T compact if and only if $T^*T$ is compact.

I have an operator $T \in B(\mathcal{H})$. I need to prove that T is comapct if and only if $T^*T$ is compact.

One way is ok, because if $A$ or $B$ is compact then $AB$ is compact, so I get at once that if $T$ is compact then $T^*T$ is compact.
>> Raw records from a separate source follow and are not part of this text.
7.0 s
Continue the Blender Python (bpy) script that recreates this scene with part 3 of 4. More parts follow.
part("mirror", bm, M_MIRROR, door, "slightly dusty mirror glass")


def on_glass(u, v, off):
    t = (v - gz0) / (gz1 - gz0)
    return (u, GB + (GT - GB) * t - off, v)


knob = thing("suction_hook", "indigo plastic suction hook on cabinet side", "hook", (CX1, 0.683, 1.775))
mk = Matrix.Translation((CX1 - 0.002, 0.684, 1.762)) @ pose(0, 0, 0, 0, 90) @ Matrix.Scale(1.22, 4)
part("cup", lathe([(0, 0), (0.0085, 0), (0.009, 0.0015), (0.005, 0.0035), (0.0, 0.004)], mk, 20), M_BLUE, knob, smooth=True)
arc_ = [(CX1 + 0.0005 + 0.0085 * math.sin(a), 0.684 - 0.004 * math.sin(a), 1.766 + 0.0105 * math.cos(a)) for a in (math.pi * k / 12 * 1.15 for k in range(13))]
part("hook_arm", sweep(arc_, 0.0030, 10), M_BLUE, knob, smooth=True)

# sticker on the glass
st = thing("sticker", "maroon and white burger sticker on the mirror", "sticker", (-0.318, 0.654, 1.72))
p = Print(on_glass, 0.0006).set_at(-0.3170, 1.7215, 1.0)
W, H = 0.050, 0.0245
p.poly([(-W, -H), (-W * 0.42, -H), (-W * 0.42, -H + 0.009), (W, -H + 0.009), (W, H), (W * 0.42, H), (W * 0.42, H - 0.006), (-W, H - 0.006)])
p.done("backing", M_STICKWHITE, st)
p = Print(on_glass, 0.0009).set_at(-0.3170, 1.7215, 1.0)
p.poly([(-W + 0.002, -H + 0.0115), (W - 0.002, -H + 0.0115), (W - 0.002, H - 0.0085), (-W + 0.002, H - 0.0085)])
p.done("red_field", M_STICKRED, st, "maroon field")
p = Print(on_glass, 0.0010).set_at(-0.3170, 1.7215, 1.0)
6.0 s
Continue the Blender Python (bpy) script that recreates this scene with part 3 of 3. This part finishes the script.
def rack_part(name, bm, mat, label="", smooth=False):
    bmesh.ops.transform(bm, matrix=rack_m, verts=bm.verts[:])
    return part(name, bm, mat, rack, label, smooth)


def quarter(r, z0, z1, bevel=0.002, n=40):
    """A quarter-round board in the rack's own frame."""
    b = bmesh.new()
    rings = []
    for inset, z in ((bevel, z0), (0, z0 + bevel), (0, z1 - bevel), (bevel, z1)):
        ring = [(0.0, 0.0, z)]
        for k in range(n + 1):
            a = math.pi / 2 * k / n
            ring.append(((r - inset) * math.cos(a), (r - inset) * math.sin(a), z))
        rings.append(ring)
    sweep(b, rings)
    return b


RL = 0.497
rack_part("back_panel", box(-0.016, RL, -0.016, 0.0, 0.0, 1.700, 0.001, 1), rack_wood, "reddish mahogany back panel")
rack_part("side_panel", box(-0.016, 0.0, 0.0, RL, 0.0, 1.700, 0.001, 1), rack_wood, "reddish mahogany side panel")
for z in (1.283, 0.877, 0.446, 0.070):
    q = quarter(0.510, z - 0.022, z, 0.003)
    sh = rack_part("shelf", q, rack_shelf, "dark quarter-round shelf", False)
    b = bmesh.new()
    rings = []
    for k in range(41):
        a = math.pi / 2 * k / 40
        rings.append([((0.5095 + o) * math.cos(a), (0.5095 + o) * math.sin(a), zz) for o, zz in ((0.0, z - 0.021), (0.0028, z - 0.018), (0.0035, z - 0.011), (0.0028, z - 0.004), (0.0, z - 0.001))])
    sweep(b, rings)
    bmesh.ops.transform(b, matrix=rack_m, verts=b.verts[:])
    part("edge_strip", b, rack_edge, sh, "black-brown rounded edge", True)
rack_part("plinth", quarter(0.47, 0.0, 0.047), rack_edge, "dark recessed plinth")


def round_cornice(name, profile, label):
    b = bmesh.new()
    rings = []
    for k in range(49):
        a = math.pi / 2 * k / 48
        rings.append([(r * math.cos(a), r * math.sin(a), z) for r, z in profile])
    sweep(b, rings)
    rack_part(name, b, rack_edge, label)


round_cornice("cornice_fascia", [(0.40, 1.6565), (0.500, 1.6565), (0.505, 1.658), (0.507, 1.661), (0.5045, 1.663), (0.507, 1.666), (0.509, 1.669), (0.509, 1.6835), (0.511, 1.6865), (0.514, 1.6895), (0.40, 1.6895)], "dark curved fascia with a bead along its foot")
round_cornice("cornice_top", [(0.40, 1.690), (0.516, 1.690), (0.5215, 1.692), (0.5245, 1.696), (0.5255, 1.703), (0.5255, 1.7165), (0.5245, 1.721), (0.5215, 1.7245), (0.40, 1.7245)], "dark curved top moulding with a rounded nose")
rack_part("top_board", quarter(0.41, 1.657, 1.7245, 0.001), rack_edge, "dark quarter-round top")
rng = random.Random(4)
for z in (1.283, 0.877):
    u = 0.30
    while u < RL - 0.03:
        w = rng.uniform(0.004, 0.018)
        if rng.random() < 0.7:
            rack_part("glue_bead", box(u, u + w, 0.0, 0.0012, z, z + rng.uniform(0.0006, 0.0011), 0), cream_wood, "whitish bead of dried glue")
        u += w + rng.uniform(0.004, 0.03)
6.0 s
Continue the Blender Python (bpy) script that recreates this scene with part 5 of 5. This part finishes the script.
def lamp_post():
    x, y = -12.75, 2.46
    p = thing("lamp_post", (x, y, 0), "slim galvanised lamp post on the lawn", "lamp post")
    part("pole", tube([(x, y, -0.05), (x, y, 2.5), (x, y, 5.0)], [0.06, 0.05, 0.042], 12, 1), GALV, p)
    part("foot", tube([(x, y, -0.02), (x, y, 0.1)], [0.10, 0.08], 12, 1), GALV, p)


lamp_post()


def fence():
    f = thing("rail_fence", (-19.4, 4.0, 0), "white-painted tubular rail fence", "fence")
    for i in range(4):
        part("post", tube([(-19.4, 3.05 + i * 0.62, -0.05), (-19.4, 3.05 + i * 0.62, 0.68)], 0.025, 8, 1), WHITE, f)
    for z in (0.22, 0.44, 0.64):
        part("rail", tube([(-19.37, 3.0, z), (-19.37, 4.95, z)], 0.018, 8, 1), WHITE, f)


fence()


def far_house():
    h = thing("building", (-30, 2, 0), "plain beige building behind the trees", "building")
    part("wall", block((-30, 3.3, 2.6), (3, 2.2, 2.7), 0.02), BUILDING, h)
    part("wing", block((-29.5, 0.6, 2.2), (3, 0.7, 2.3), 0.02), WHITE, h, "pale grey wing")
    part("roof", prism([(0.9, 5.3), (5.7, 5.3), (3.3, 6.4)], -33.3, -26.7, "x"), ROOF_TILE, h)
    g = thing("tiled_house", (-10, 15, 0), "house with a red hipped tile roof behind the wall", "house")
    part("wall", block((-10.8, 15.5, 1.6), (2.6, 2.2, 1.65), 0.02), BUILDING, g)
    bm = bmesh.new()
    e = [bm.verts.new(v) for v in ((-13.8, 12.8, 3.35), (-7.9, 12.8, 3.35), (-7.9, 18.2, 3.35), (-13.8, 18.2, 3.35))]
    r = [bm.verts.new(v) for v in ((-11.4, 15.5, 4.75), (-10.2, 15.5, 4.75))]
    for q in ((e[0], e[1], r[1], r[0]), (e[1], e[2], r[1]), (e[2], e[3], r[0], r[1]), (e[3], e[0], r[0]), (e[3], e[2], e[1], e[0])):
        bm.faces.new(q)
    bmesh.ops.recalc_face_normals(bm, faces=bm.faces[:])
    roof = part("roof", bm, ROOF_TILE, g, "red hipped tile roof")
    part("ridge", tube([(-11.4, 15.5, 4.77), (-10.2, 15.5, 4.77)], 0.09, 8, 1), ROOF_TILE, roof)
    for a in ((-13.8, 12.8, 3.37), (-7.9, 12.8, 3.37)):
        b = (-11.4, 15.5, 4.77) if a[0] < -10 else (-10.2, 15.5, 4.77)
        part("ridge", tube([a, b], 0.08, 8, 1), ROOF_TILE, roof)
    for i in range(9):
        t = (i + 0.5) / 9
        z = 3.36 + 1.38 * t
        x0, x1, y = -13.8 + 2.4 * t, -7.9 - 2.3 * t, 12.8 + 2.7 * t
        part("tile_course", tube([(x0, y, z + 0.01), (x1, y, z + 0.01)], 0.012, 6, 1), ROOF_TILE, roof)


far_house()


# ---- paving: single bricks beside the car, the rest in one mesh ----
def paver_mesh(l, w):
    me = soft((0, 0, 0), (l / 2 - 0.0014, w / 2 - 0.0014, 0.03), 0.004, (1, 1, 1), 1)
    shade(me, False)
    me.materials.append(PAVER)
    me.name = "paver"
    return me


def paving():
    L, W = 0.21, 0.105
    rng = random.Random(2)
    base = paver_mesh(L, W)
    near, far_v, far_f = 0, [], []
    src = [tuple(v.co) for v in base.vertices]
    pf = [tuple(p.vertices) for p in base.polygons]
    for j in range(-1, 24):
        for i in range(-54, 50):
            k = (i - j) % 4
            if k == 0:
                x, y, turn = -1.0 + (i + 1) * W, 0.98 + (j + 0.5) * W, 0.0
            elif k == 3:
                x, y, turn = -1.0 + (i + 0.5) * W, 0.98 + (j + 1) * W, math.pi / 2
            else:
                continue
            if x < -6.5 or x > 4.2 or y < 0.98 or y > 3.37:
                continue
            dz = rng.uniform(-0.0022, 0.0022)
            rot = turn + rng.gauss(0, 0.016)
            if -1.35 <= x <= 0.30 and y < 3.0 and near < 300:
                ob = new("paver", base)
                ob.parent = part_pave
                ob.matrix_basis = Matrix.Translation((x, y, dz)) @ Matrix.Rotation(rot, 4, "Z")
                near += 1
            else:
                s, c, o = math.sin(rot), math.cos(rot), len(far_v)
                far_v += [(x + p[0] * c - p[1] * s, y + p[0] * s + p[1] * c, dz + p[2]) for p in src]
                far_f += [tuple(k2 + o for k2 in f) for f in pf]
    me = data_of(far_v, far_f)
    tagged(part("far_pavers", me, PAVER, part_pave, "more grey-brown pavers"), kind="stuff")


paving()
But how do I go the other way? If I assume that $T^*T$ is compact I am not quite sure how to see that $T$ is compact. If I assume for contradiction that $T$ is not compact I must also have that $T^*$ is not compact. If I knew that either $T$ or $T^*$ was invertible it would be ok, because then I could find a bounded subsequence that did not converge. But when I do not have invertibility I am not quite sure how to proceed.

Solution 1:

Let $\{x_n \}$ is a bounded sequence with bound $M$. If $T^{\star}T$ is compact, then there exists $\{ x_{n_{k}}\}$ such that $\{ T^{\star}Tx_{n_{k}}\}$ converges. Then \begin{align} \|Tx_{n_k}-Tx_{n_j}\|^2 & =(T^{\star}Tx_{n_{k}}-T^{\star}Tx_{n_j},x_{n_k}-x_{n_j}) \\ & \le 2M\|T^{\star}Tx_{n_k}-T^{\star}Tx_{n_j}\|. \end{align} This forces $\{Tx_{n_{k}}\}$ to be a Cauchy sequence and, hence, to converge.

Solution 2:

Assume that $S := T^\ast T$ is compact. By the spectral theorem for compact self-serving operators, this implies that $|T|=\sqrt{S}$ is also compact.

But the polar decomposition theorem yields $T=V \cdot |T|$ for some partial isometry $V$. Since the compact operators form an ideal in the space of bounded operators, we are done.